Youth Advisory Council urged to advocate for remedial programmes to train unattached youths
KINGSTON, Jamaica — Newly installed members of the National Youth Advisory Council of Jamaica are encouraged to advocate for remedial programmes that the Government could implement to train unattached youth, in order to prevent labour shortages.
The charge came from Prime Minister, Andrew Holness, during his keynote address at the Installation Ceremony for the 2021/23 Council members at the Jamaica House in Kingston, on April 22.
According to a release, Holness said the approved suggestions would be structured for a “seamless transition from school to the workforce, where businesses can plan great alignment of skills and needs”.
“We could develop a programme, for example, for logistics and business process outsourcing. [On] apprenticeships, they [would receive] a stipend for helping with digital transformation and other areas,” he noted.
The Prime Minister said that as the economy recovers from the setbacks caused by the COVID-19 pandemic, Jamaica’s unemployment rate, at 6.2 per cent, has been recorded as the lowest in the country’s history by the Statistical Institute of Jamaica (STATIN).
“There is still a great deal of persons who would be unemployed, possibly between 75,000 and 80,000 [and] we can’t, as the Government, just sit by and say this is so great, because you have to be considering what happens when you get to three per cent unemployment,” he said.

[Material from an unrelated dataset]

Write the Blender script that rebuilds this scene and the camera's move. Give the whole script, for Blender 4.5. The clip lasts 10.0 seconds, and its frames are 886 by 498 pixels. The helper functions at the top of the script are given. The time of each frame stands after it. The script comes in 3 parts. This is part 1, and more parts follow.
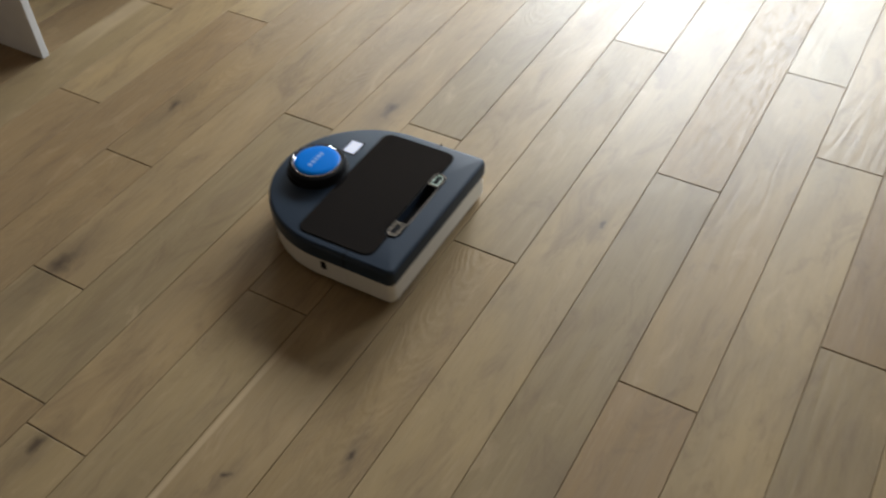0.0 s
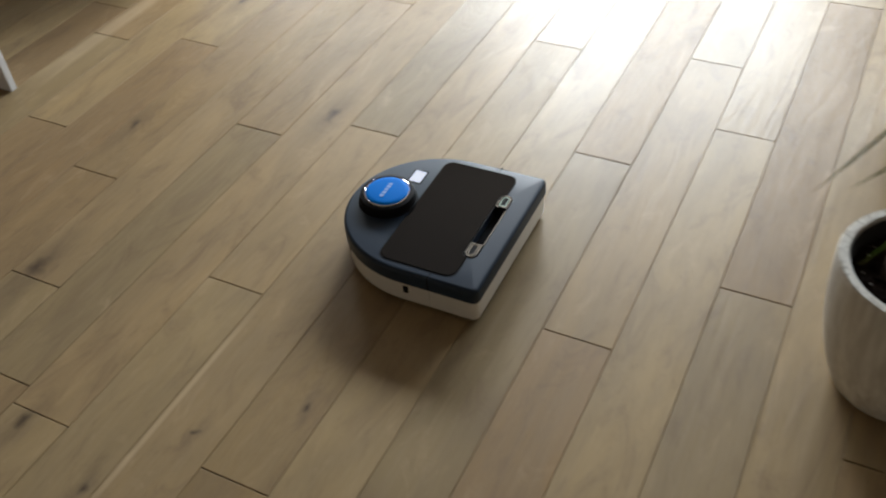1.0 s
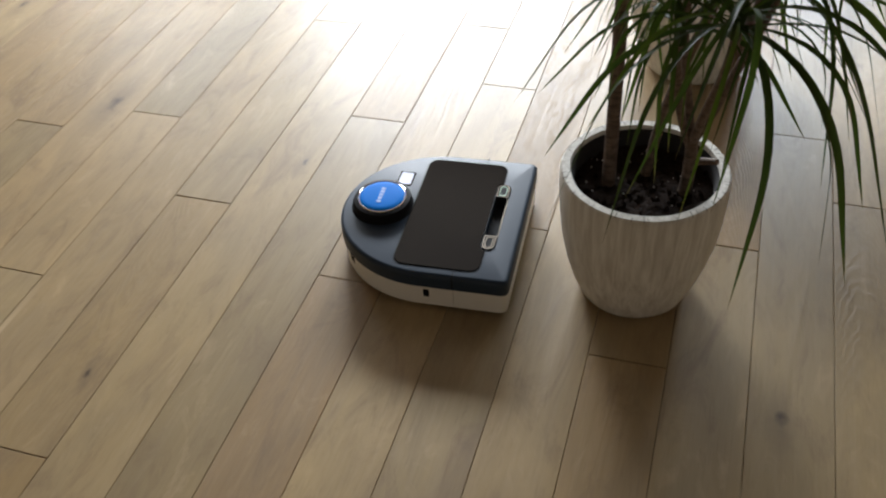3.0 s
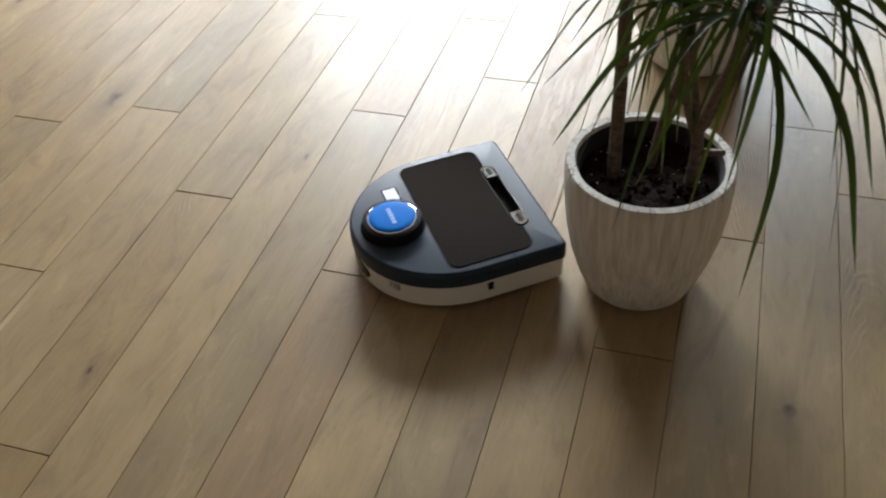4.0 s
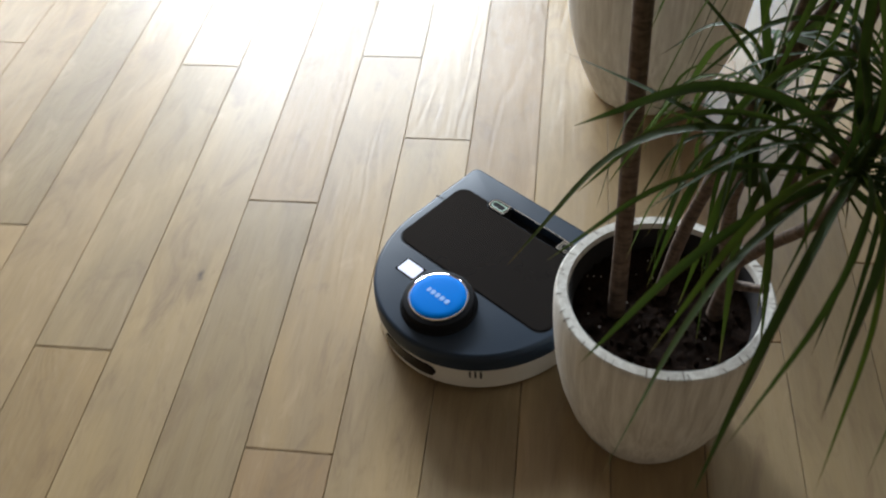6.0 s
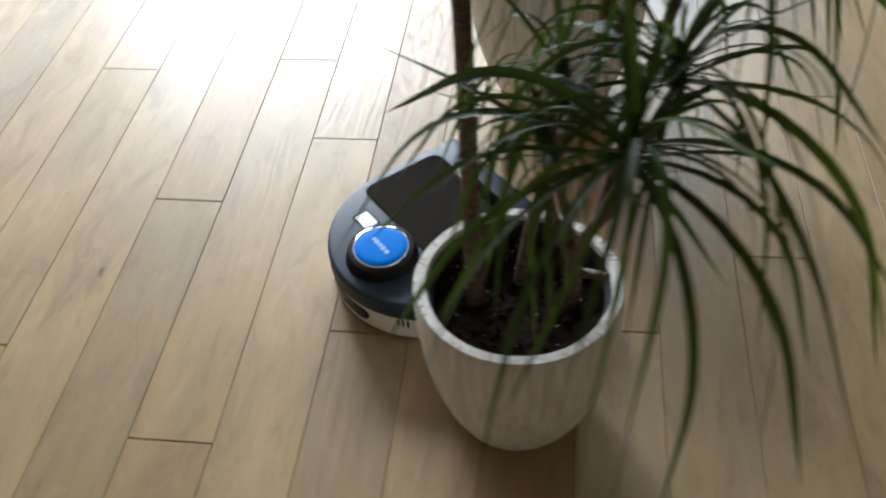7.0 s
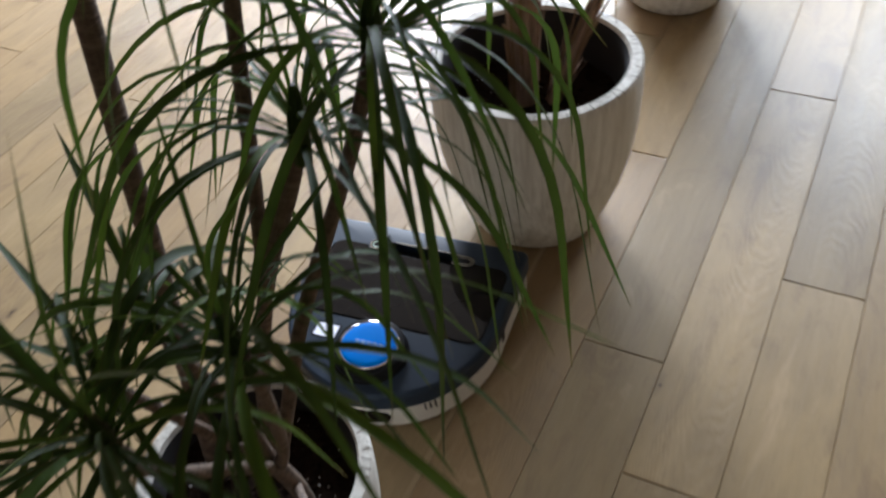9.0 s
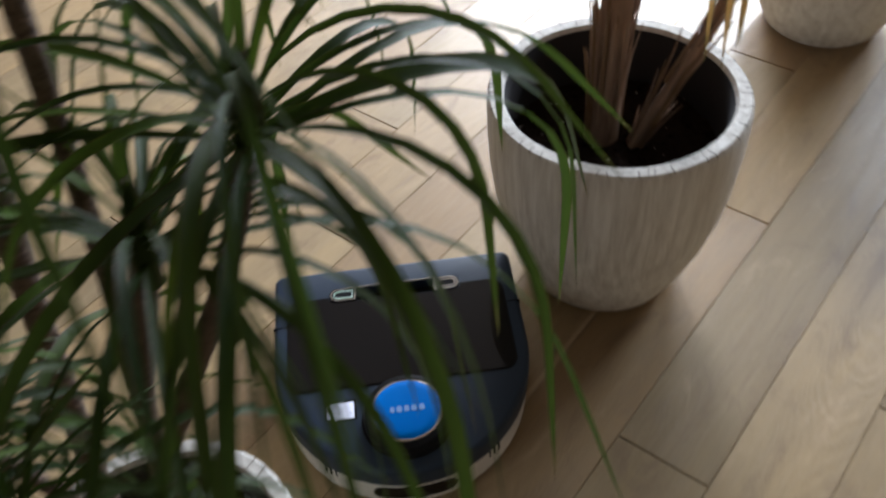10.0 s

This, he noted, will see the need for an increase in labour to “keep the industries going”.
“[So], where will we find the labour? It’s a very important point for our consideration, and this is something our young people should start to think about,” he added.
Meanwhile, Holness pointed out that there will be a resumption of the Housing, Opportunity, Production and Employment (HOPE) programme to assist in getting “young people back into a national service training programme that will help adjust their attitudes, so that they can become trainable and then employable”.
The HOPE programme is a youth-engagement initiative that targets persons aged 18 to 24 who are not employed or enrolled in a school or training programme.